→ **What you are asked to do**
Find the word "scene" in the records below. List each line containing it.

[start of Supplied data]

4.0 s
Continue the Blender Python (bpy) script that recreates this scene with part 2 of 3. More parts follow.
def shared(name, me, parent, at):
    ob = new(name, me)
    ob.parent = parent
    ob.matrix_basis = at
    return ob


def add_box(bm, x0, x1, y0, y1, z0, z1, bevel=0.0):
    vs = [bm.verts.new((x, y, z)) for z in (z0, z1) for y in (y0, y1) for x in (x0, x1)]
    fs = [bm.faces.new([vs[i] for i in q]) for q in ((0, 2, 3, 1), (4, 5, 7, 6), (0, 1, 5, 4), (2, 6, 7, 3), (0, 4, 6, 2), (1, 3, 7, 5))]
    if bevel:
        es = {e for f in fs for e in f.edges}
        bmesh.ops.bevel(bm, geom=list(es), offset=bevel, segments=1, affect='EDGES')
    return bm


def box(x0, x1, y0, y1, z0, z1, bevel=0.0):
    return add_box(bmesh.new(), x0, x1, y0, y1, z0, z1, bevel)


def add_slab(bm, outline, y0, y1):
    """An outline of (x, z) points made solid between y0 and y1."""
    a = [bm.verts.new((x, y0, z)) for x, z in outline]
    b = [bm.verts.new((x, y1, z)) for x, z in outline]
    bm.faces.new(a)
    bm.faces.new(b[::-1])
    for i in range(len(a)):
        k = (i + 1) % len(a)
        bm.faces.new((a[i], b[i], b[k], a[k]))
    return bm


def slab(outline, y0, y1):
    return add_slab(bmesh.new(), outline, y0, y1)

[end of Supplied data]
[start of Supplied data]

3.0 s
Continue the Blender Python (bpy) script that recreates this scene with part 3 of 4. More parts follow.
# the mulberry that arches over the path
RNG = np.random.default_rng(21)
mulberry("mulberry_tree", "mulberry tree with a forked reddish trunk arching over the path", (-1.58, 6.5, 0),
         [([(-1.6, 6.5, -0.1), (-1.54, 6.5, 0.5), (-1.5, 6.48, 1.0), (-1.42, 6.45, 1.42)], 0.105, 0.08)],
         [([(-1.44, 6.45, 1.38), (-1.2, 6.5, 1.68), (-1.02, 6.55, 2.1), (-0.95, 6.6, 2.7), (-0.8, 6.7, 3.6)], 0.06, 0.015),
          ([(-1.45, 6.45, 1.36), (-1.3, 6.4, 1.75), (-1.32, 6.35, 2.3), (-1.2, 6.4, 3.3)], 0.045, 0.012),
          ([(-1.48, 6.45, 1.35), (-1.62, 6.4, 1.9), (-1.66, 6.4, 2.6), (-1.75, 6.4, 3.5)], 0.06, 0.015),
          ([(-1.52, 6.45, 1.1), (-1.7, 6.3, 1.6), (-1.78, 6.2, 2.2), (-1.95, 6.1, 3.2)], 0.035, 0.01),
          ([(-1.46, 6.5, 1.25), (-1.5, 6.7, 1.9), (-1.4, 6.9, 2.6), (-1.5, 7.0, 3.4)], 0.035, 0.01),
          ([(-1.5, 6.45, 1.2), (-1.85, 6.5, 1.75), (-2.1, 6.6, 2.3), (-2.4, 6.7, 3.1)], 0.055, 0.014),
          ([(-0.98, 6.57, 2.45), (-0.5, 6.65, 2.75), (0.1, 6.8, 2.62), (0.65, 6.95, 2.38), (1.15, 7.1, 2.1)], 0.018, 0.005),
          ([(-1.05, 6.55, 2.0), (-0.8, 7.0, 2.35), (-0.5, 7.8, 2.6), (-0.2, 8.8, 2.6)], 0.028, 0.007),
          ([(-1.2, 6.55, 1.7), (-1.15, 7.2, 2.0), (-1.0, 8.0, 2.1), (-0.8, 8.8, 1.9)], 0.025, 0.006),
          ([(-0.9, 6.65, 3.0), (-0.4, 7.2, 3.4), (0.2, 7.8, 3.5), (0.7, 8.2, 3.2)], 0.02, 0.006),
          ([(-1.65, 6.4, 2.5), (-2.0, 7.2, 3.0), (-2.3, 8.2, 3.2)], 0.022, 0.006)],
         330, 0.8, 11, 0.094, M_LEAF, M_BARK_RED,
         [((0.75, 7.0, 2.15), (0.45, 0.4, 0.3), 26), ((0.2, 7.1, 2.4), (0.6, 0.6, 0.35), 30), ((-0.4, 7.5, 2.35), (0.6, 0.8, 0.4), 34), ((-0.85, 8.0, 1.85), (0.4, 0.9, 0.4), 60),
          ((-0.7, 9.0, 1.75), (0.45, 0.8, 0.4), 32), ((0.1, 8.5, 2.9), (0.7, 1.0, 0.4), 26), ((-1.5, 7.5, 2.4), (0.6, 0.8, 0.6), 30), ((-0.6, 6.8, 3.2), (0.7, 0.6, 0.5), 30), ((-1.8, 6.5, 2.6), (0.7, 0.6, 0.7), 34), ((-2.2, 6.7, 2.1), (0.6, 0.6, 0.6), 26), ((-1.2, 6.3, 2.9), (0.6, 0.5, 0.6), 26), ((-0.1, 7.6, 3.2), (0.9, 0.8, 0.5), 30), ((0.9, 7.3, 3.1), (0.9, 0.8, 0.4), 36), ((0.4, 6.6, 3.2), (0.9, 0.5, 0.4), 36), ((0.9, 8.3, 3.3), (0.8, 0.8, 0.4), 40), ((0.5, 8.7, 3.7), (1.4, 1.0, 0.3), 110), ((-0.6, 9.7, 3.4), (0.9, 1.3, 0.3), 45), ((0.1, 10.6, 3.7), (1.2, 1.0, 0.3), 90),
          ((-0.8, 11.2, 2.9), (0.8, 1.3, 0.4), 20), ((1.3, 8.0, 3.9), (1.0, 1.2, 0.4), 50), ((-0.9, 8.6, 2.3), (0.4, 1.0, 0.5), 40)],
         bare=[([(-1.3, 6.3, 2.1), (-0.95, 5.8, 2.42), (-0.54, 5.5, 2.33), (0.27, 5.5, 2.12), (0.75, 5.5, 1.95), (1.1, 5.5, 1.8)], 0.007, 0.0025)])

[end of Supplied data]

→ **Answer below**
Continue the Blender Python (bpy) script that recreates this scene with part 2 of 3. More parts follow.
Continue the Blender Python (bpy) script that recreates this scene with part 3 of 4. More parts follow.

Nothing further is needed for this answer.